## Available data
=======

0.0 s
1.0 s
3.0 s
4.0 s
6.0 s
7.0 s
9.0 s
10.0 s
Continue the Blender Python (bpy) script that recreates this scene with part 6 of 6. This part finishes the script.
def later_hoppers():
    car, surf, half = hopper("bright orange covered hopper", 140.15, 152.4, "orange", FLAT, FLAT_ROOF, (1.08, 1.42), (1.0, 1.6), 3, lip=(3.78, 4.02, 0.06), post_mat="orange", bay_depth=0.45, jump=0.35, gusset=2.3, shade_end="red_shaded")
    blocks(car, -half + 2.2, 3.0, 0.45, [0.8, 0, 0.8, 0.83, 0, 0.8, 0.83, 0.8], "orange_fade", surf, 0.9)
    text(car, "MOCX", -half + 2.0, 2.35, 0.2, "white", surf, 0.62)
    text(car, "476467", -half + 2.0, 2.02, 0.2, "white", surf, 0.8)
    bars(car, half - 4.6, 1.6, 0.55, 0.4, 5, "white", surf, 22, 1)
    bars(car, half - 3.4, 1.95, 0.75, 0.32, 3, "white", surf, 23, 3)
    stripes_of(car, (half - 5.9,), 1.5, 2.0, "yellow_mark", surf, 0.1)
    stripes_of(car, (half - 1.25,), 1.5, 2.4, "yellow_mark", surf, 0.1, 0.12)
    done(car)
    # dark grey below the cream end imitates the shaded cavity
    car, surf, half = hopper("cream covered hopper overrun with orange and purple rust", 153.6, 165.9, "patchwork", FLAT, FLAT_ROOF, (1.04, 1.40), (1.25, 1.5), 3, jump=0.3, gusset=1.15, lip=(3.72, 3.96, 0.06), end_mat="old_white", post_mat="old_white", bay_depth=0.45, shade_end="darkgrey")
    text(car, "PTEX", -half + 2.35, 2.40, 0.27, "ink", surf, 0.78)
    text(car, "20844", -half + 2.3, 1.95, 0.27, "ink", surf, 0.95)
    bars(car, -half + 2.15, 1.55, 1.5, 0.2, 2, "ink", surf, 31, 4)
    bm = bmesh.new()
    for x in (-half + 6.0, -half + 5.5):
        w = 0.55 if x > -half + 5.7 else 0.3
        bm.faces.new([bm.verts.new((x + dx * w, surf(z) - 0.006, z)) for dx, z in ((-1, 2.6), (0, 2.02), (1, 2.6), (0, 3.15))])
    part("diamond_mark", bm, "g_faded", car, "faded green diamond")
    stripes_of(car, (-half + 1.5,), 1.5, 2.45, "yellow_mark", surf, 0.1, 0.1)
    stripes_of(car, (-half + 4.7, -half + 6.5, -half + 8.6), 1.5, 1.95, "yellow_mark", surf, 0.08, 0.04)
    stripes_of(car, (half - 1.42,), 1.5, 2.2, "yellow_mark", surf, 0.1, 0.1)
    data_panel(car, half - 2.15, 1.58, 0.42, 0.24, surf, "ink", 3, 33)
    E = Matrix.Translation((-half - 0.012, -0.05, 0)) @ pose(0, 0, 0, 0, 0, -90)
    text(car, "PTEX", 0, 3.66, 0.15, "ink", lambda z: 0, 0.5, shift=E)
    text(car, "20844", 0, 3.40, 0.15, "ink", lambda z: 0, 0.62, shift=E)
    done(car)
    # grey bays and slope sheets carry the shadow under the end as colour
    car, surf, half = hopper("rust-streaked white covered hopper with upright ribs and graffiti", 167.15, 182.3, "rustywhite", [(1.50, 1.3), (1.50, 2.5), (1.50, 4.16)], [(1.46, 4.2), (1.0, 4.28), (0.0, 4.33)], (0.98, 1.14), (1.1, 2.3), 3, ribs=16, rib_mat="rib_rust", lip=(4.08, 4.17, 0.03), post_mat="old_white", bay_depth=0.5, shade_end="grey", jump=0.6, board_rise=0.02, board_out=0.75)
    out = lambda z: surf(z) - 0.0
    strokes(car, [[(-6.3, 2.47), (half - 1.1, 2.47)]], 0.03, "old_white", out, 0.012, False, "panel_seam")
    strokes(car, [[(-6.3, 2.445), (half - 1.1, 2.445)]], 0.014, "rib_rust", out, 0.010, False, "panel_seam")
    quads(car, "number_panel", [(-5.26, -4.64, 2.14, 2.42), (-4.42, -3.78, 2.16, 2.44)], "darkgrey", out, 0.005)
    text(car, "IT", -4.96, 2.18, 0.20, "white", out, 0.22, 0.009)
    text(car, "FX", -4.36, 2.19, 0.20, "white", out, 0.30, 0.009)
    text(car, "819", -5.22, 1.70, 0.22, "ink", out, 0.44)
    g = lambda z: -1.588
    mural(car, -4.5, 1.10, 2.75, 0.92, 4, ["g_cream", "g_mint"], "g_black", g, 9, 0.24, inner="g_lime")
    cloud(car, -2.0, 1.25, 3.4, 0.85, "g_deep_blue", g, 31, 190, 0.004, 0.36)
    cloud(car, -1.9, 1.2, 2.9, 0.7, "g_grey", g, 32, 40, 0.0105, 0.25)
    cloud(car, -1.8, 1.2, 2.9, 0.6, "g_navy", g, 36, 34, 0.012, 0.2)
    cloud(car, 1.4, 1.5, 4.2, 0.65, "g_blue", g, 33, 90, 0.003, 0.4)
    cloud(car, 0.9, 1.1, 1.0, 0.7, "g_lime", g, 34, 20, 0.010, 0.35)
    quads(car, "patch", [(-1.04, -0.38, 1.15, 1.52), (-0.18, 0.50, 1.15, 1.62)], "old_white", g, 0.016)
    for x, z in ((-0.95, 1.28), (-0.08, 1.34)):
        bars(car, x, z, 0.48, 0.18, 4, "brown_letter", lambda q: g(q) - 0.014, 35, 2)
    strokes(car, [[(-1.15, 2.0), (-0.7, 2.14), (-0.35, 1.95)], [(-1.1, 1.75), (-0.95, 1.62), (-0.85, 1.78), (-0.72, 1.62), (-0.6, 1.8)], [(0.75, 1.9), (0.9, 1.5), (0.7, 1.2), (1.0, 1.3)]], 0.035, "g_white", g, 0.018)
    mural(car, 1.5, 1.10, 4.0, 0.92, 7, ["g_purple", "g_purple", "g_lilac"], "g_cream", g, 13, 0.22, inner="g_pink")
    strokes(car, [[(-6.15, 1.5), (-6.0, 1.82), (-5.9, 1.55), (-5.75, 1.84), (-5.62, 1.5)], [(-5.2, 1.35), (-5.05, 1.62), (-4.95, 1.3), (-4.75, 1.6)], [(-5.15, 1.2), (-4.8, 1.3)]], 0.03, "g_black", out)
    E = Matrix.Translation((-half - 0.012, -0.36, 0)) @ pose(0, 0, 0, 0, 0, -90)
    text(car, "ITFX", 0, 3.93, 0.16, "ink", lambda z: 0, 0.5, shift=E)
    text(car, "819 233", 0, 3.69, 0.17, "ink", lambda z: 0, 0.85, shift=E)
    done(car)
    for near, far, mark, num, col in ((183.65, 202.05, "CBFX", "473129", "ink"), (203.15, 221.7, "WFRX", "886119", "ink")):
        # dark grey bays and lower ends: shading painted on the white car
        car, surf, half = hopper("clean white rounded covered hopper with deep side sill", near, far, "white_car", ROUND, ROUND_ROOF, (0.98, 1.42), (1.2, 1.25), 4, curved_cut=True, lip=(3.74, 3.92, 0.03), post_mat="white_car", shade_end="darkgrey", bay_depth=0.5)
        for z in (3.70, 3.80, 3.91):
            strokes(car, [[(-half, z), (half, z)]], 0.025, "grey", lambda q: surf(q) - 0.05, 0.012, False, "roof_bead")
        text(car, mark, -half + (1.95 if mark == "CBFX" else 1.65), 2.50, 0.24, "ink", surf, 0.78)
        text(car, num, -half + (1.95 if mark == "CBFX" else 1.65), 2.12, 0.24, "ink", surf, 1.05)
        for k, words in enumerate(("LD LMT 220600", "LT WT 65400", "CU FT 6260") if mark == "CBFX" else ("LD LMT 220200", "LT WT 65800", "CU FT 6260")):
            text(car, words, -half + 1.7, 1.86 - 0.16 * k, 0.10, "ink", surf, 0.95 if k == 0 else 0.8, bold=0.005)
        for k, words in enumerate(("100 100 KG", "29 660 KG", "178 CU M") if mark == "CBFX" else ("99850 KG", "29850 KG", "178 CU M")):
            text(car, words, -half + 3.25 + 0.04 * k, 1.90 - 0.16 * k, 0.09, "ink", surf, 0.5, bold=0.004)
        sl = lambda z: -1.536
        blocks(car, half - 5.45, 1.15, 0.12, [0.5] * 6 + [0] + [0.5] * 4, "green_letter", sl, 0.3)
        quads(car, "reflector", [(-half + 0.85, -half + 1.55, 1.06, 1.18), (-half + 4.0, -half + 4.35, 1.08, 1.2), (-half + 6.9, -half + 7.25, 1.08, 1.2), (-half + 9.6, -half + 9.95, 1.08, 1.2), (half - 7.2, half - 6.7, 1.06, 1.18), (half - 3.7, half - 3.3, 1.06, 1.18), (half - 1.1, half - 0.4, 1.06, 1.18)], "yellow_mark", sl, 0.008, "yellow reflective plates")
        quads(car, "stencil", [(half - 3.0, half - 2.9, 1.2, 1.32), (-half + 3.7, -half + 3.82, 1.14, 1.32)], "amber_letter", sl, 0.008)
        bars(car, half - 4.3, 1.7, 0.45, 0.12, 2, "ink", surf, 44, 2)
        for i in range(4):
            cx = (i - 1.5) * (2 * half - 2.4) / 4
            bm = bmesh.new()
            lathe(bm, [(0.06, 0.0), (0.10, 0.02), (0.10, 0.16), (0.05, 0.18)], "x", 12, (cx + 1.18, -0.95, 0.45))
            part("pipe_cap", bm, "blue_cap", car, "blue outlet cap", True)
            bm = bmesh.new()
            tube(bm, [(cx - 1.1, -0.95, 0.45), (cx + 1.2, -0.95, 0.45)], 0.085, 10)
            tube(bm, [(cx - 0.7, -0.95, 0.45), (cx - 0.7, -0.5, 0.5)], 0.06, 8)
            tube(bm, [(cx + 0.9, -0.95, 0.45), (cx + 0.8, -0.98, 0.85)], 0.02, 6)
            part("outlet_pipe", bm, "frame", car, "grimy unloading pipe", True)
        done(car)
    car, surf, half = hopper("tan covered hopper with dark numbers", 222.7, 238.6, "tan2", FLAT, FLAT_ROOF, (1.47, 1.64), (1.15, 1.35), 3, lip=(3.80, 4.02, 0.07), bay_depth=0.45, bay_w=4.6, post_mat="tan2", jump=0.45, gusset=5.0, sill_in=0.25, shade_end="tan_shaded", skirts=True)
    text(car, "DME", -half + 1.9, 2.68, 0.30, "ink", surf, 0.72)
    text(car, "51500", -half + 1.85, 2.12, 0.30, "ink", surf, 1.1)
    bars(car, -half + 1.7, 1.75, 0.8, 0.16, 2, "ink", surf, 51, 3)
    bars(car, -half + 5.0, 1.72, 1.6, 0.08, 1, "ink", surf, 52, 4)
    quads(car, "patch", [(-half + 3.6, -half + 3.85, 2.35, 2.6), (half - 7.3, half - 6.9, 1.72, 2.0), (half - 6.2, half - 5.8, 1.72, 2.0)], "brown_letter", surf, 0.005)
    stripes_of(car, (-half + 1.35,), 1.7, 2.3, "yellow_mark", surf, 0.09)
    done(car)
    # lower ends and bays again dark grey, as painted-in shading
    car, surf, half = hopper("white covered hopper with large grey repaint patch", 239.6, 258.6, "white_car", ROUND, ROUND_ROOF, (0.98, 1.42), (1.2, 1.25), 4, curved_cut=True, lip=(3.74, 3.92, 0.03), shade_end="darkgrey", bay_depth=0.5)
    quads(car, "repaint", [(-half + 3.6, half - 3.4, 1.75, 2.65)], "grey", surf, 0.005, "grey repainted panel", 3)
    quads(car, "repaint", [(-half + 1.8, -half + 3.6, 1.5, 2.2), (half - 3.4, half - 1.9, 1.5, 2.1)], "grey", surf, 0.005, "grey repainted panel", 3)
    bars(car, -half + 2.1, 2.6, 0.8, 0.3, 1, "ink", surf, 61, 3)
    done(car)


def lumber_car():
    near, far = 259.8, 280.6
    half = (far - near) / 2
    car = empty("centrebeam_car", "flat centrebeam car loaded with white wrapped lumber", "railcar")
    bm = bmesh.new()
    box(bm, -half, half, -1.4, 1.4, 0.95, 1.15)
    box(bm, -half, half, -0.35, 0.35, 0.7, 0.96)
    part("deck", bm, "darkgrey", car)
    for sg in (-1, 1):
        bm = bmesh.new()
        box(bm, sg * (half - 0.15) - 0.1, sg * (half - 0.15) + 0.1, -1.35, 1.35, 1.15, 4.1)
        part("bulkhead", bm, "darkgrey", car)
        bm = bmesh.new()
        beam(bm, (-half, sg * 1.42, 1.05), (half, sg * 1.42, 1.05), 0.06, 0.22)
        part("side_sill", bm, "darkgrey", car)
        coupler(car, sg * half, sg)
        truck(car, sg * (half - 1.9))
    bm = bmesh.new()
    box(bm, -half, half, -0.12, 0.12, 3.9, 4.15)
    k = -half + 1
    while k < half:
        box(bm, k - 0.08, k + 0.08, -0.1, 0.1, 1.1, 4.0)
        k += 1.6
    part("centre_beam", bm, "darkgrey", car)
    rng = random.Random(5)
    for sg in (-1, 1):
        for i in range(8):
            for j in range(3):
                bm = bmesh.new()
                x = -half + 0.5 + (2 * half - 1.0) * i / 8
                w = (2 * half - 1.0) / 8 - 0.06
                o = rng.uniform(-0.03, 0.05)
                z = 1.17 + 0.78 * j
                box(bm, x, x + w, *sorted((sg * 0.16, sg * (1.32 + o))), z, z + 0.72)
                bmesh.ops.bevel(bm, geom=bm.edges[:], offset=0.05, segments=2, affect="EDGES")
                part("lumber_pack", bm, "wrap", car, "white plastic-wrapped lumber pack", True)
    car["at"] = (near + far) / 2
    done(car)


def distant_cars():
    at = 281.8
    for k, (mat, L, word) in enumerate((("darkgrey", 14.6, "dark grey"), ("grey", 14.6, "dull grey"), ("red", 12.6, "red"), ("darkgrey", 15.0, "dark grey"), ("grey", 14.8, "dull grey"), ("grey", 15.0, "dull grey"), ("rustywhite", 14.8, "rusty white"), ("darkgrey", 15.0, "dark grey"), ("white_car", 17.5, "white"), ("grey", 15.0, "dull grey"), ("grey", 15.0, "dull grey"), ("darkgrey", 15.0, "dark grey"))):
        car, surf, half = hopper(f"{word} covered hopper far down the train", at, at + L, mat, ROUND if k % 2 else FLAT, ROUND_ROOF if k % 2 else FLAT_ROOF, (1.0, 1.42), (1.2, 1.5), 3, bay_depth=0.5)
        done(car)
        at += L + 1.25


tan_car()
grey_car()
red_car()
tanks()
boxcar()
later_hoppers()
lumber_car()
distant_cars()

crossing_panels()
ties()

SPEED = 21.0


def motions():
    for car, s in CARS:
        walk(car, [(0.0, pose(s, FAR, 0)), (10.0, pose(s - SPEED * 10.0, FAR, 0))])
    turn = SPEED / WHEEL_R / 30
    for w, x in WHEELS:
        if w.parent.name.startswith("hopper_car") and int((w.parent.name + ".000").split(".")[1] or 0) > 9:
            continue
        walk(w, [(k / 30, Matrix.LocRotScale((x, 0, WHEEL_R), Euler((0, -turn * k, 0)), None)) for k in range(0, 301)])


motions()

=======

## What to work on
State how many lines of the data include the word "part", with nothing else.

## Solution for this task
9